The transition from coursework to independent scholarship leads to significant changes in how the workplace is organized and structured for most graduate students. The first several years of graduate school are often highly structured with courses, exams, and deadlines, whereas independent scholarship is more self-directed with fewer deadlines and less accountability. In professional workplaces, project management responsibilities are often assigned to the employee, and this is frequently true for graduate students who are working on the thesis.
The responsibilities associated with project management typically include planning, organizing, scheduling, allocating resources, and evaluating progress. These are very different responsibilities than the day-to-day tasks associated with the thesis itself, including research, data analysis, and writing. It’s possible to excel in one of these roles but not the other. Because the progress you make on the thesis will depend, at least in part, on the effectiveness of your project management skills, it is important to assess your relative strengths and weaknesses as a project manager.

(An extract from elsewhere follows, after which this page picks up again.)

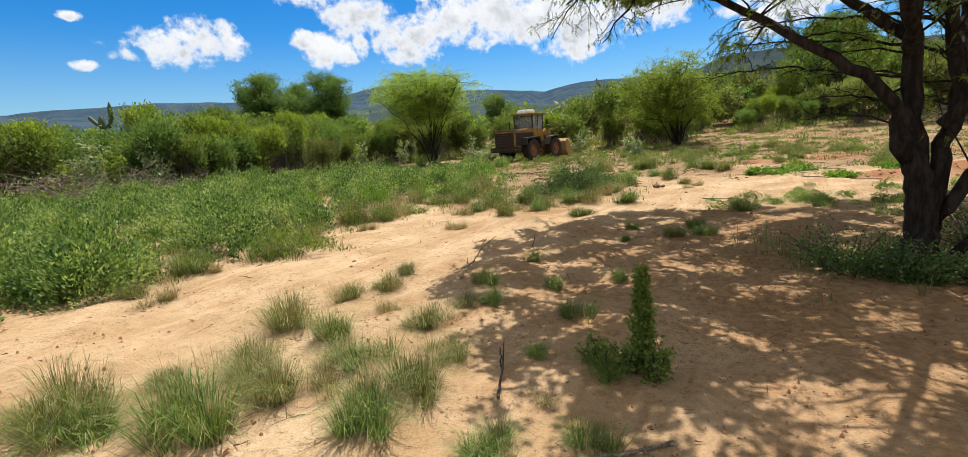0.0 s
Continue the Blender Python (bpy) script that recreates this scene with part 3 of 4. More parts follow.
def shade_tree():
    rng = np.random.default_rng(8)
    P = lambda *a: np.array(a, float)
    top = new("shade_tree")
    limbs = [  # main stems and limbs, in metres, thick end first
        ([(3.95, 4.22, -0.1), (3.97, 4.25, 0.35), (3.93, 4.3, 0.8), (3.88, 4.33, 1.15), (3.84, 4.36, 1.5)], 0.165, 0.07),
        ([(3.95, 4.27, 0.5), (3.84, 4.36, 1.5), (3.84, 4.38, 2.1), (3.80, 4.35, 2.7), (3.7, 4.3, 3.4), (3.5, 4.3, 4.2)], 0.092, 0.04),
        ([(3.88, 4.32, 1.15), (3.62, 4.32, 1.6), (3.18, 4.64, 2.06), (2.85, 5.05, 2.5), (2.45, 5.6, 2.95), (2.05, 6.3, 3.3), (1.75, 7.0, 3.45), (1.5, 7.8, 3.4)], 0.066, 0.012),
        ([(3.84, 4.38, 2.05), (3.45, 4.55, 2.4), (2.9, 4.6, 2.75), (2.2, 4.7, 3.1), (1.5, 5.0, 3.4), (0.9, 5.5, 3.5)], 0.052, 0.012),
        ([(3.97, 4.25, 0.35), (4.13, 4.27, 1.1), (4.3, 4.35, 1.7), (4.28, 4.45, 2.3), (4.45, 4.6, 3.0), (4.7, 4.9, 3.8)], 0.085, 0.035),
        ([(3.96, 4.22, 0.2), (4.3, 4.12, 0.95), (4.85, 4.1, 1.5), (5.6, 4.0, 2.3), (6.4, 3.9, 3.1), (7.0, 3.8, 3.5)], 0.066, 0.025),
        ([(4.05, 4.1, 0.0), (4.25, 3.95, 0.45), (4.5, 3.8, 1.0), (4.9, 3.6, 1.8), (5.3, 3.4, 2.6)], 0.05, 0.02),
        ([(3.8, 4.38, 1.75), (3.68, 4.95, 1.86), (3.47, 5.6, 2.03), (3.36, 5.8, 2.02), (3.23, 6.02, 2.05), (3.12, 6.25, 2.03), (3.05, 6.45, 1.99), (2.95, 6.8, 1.87)], 0.0155, 0.0035),
        ([(4.28, 4.45, 2.2), (4.4, 5.2, 2.45), (4.5, 6.0, 2.6), (4.35, 6.7, 2.75), (4.15, 7.3, 2.78), (3.9, 7.75, 2.7)], 0.024, 0.005),
        ([(3.8, 4.35, 2.7), (3.6, 5.2, 3.2), (3.2, 6.2, 3.55), (2.8, 7.2, 3.6), (2.4, 7.9, 3.25), (2.2, 8.4, 2.9)], 0.06, 0.008),
        ([(2.45, 5.6, 2.95), (2.2, 6.6, 3.5), (2.0, 7.8, 3.8), (1.75, 8.8, 3.65), (1.5, 9.4, 3.2)], 0.035, 0.006),
        ([(4.3, 4.4, 1.75), (4.9, 5.0, 2.4), (5.6, 5.8, 2.9), (6.2, 6.6, 3.1), (6.6, 7.2, 2.9)], 0.06, 0.01),
        ([(3.84, 4.38, 1.9), (3.3, 3.9, 2.4), (2.7, 3.4, 2.9), (2.0, 2.9, 3.3), (1.4, 2.4, 3.4)], 0.06, 0.012),
        ([(4.0, 4.2, 1.3), (4.3, 3.5, 2.1), (4.5, 2.7, 2.9), (4.5, 1.9, 3.4), (4.3, 1.2, 3.5)], 0.06, 0.012),
        ([(3.7, 4.3, 3.3), (3.0, 4.4, 3.9), (2.3, 4.9, 4.3), (1.7, 5.6, 4.4)], 0.045, 0.01),
        ([(4.45, 4.6, 3.0), (4.9, 5.5, 3.7), (5.0, 6.5, 4.1), (4.8, 7.4, 4.0)], 0.045, 0.01),
        ([(3.9, 4.4, 1.45), (3.68, 4.5, 1.56), (3.42, 4.6, 1.62), (3.2, 4.68, 1.6)], 0.016, 0.004),
        ([(3.85, 4.4, 1.3), (3.6, 4.45, 1.4), (3.35, 4.55, 1.45), (3.12, 4.62, 1.42)], 0.012, 0.003),
        ([(3.8, 4.35, 1.75), (3.55, 4.45, 1.82), (3.35, 4.55, 1.84), (3.2, 4.6, 1.8)], 0.012, 0.003),
        ([(4.3, 4.4, 1.9), (4.3, 5.3, 2.2), (4.1, 6.2, 2.4), (3.8, 6.9, 2.5), (3.55, 7.4, 2.42)], 0.018, 0.005),
    ]
    wood, fine, tips = [], [], []

    def clear(p, sag=0.1):
        """True where a twig stays above the open view from under the tree."""
        v = np.asarray(p) - P(1.3, 4.95, 1.62)
        far = np.hypot(v[:, 0], v[:, 1])
        e = np.degrees(np.arctan2(v[:, 2] - sag, far))
        a = np.degrees(np.arctan2(v[:, 0], v[:, 1]))
        least = np.interp(a, [-90, -75, 33, 40, 43, 60, 66, 72, 100], [0, 17.5, 17.5, 14, 3.5, 6, 7, -10, -40])
        return bool(((e > least) | (np.abs(a) > 100)).all()) and not bool(((far < 1.3) & (v[:, 2] < 1.0)).any())

    for pts, ra, rb in limbs:
        pts = np.array(pts, float) + P(0.10, 0.0, 0.0) * (np.arange(len(pts)) < 3)[:, None]
        n = len(pts) * 4
        t = np.linspace(0, len(pts) - 1, n)
        line = np.stack([np.interp(t, np.arange(len(pts)), pts[:, i]) for i in range(3)], -1)
        for _ in range(3):
            line[1:-1] = (line[:-2] + 2 * line[1:-1] + line[2:]) / 4
        line[1:-1] += rng.normal(size=(n - 2, 3)) * min(0.016, max(ra * 0.2, 0.009))
        rad = ra + (rb - ra) * np.linspace(0, 1, n) ** 0.8
        if ra > 0.15:
            rad[0] *= 1.35
            rad[1] *= 1.12
        wood.append((line, rad * rng.uniform(0.93, 1.07, n)))
        if ra > 0.15:
            continue
        length = np.linalg.norm(np.diff(line, axis=0), axis=1).sum()
        bare = ra < 0.0165 and pts[-1][1] < 5
        low = bare or (pts[-1][2] < 3.0 and pts[-1][1] > 6)
        for _ in range(int(length * (8 if ra >= 0.04 else 7))):
            f = rng.uniform(0.30 if ra > 0.03 else 0.22, 1.0)
            i = int(f * (n - 1))
            away = unit(line[min(i + 2, n - 1)] - line[max(i - 2, 0)])
            d = away * 0.7 + rng.normal(size=3) * np.array([0.8, 0.8, 0.38])
            d = d / np.linalg.norm(d)
            L = rng.uniform(0.35, 1.0) * (0.6 + 0.5 * f) * (0.42 if low else 1)
            end = line[i] + d * L + P(0, 0, -0.16 * L)
            if end[2] < 1.45:
                end[2] = 1.45 + rng.uniform(0, 0.2)
            b = curve(line[i], end, d * L * 0.5 + P(0, 0, 0.12 * L), 7, rng, 0.012)
            if (bare and (end[1] > 4.95 or end[0] < 2.9)) or (not bare and not clear(b)):
                continue
            wood.append((b, np.linspace(min(0.012, rad[i] * 0.5), 0.003, 7)))
            for _ in range(4 if low else 5):
                j = int(rng.integers(2, 7))
                d2 = unit(b[j] - b[j - 1]) * 0.8 + rng.normal(size=3) * np.array([0.7, 0.7, 0.4])
                d2 = d2 / np.linalg.norm(d2)
                l2 = rng.uniform(0.15, 0.42) * (0.6 if low else 1)
                c2 = curve(b[j], b[j] + d2 * l2 + P(0, 0, -0.35 * l2), d2 * l2 * 0.6, 5, rng, 0.006)
                if not bare and not clear(c2):
                    continue
                fine.append((c2, np.linspace(0.0032, 0.0014, 5)))
                tips.extend([c2] * (0 if bare else 2 if low else 1))
    wv, wq = tubes(wood, 9)
    under(new("trunk", mesh_np("trunk", wv, wq, None, BARK, True)), top)
    fv, fq = tubes(fine, 3)
    tagged(under(new("twig_spray", mesh_np("twig_spray", fv, fq, None, BARK)), top), "thin dark drooping twigs")
    tips = np.array(tips)
    per = 5
    k = np.repeat(np.arange(len(tips)), per)
    f = rng.uniform(0.1, 1.0, len(k)) * 3.999
    i = f.astype(int)
    c = tips[k, i] + (tips[k, i + 1] - tips[k, i]) * (f - i)[:, None]
    d = unit(tips[k, i + 1] - tips[k, i]) * 0.5 + rng.normal(size=(len(k), 3)) * 0.55 + P(0, 0, -0.45)
    V, Q = frond_arrays(rng, c, d, 0.066)
    under(new("crown", mesh_np("crown", V, Q, None, LEAF_NEAR)), top)
    # the thick upper crown, out of sight overhead
    n = 7000
    a, rho = rng.uniform(0, 2 * np.pi, n), np.sqrt(rng.uniform(0, 1, n))
    c = np.c_[5.35 + 5.1 * rho * np.cos(a), 5.65 + 4.75 * rho * np.sin(a), 3.85 + rng.uniform(0, 1, n) * 0.7 * (1.1 - rho ** 3)]
    gaps = 0.3 * waves(c[:, 0], c[:, 1], 27, 1.6) + 0.8 * waves(c[:, 0], c[:, 1], 28, 0.8) + 0.9 * waves(c[:, 0], c[:, 1], 29, 0.4)
    c = c[rng.uniform(0, 1, n) < np.clip(0.5 + 1.8 * (gaps - 0.15 - 0.3 * rho ** 9), 0, 1)]
    a, rho = rng.uniform(0, 2 * np.pi, 420), np.sqrt(rng.uniform(0, 1, 420))
    c = np.r_[c, np.c_[6.7 + 1.4 * rho * np.cos(a), 5.2 + 0.9 * rho * np.sin(a), rng.uniform(2.75, 3.9, 420)]]
    k = np.repeat(np.arange(len(c)), 42)
    c = c[k] + rng.normal(size=(len(k), 3)) * np.array([0.085, 0.085, 0.06])
    v = c - P(1.3, 4.95, 1.72)
    az, e = np.degrees(np.arctan2(v[:, 0], v[:, 1])), np.degrees(np.arctan2(v[:, 2], np.hypot(v[:, 0], v[:, 1])))
    c = c[(np.abs(az) > 100) | (e > np.interp(az, [-90, 33, 45, 60, 90], [22, 22, 20, 12, 0]))]
    V, Q = leaf_quads(rng, c, rng.normal(size=(len(c), 3)) + P(0, 0, -0.3), 0.105, 0.032)
    under(new("upper_crown", mesh_np("upper_crown", V, Q, None, LEAF_NEAR)), top)
    tagged(top, "shade tree with dark forked trunk and feathery drooping leaves", "tree")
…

Some important questions to ask yourself include:
- What types of organizational challenges have I experienced in the past?
- Have I relied on deadlines to complete work on projects in the past?
- What types of factors are most likely to motivate me to work on the project?
- Do I have difficulty working in unstructured workplaces?
- Do I work more productively whenever I am able to collaborate with others?
- Do I have a tendency to become distracted while working?
- Do I have a history of over-committing my time?
- What time of the day am I most likely to be productive?
- How much autonomy do I have in determining my work schedule?
How you answer these questions may help you to determine what skills need to be improved in order to be a more effective project manager.